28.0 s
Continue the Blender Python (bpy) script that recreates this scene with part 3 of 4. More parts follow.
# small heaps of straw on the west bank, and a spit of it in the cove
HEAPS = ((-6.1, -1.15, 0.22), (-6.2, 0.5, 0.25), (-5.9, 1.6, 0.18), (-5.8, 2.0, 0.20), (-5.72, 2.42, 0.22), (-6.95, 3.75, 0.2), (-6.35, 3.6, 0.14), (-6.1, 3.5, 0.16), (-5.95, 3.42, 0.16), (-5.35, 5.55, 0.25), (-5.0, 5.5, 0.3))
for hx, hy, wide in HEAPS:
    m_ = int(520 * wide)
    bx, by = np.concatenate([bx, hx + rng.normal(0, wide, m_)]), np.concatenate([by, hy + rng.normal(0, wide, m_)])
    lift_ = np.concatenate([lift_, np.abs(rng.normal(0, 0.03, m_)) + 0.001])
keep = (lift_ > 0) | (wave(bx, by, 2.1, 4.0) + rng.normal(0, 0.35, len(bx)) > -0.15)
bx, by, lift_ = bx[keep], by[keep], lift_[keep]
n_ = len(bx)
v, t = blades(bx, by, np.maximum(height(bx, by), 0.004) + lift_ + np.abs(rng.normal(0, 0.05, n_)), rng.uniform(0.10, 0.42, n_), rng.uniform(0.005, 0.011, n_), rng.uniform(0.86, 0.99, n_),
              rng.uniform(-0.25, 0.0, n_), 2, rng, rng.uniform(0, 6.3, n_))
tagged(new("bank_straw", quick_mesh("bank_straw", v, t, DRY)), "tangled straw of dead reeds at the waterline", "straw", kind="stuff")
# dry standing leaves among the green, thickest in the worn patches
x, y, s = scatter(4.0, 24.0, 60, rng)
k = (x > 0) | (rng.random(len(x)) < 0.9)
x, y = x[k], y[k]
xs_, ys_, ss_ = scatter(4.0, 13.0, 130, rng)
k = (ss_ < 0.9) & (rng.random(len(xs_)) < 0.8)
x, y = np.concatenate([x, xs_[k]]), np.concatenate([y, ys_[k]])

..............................

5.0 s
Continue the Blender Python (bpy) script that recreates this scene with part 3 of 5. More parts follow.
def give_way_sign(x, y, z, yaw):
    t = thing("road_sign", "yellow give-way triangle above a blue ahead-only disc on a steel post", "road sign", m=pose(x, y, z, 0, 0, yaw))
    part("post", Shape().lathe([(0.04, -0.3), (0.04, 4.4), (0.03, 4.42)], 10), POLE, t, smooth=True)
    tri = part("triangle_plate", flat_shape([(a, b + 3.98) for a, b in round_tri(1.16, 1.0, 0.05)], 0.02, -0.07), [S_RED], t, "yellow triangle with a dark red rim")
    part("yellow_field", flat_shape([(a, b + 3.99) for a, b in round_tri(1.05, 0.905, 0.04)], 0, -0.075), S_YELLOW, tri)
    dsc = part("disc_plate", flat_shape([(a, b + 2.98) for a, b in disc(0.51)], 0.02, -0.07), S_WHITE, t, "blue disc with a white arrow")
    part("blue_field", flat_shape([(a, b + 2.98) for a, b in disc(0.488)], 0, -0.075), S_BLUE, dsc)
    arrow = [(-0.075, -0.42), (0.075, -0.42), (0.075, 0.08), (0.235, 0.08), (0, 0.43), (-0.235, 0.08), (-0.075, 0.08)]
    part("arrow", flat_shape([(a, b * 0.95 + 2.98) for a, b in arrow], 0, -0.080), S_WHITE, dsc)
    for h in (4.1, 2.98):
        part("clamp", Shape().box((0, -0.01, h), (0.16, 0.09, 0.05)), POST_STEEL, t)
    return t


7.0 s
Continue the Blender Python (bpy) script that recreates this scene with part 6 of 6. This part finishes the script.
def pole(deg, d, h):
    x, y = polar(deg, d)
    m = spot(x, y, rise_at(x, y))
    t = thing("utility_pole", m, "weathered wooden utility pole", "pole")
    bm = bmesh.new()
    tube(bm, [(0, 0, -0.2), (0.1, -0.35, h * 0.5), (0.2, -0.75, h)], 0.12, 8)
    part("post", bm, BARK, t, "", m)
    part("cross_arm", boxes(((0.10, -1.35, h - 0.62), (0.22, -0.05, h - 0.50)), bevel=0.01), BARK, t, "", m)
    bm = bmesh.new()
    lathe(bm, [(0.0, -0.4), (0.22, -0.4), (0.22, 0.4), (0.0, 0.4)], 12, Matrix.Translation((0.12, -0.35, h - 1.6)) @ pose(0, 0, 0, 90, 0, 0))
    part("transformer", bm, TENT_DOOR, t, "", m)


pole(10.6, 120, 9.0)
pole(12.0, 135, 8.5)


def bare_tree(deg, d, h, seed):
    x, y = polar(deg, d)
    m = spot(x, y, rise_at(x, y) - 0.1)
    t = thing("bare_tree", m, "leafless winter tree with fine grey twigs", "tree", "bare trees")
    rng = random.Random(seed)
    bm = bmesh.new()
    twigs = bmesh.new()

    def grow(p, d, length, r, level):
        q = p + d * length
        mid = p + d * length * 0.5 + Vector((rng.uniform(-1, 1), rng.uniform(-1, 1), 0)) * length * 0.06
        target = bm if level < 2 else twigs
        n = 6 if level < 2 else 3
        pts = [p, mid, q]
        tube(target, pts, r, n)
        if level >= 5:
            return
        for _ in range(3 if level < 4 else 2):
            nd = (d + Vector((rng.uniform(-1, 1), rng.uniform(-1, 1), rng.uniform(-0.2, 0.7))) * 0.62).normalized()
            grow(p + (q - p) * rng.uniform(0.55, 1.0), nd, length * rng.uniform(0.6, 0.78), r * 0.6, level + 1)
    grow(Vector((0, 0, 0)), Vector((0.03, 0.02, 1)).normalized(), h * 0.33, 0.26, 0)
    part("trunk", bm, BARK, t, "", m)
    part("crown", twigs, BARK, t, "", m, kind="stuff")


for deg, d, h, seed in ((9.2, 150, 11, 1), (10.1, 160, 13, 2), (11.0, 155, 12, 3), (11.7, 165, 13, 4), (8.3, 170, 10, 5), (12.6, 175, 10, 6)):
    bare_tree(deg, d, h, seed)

..............................

# [WHAT YOU ARE ASKED TO DO]
Isolate the lines above that contain the word "Continue" and copy them.

# [OUTPUT OF THE EXERCISE]
Continue the Blender Python (bpy) script that recreates this scene with part 3 of 4. More parts follow.
Continue the Blender Python (bpy) script that recreates this scene with part 3 of 5. More parts follow.
Continue the Blender Python (bpy) script that recreates this scene with part 6 of 6. This part finishes the script.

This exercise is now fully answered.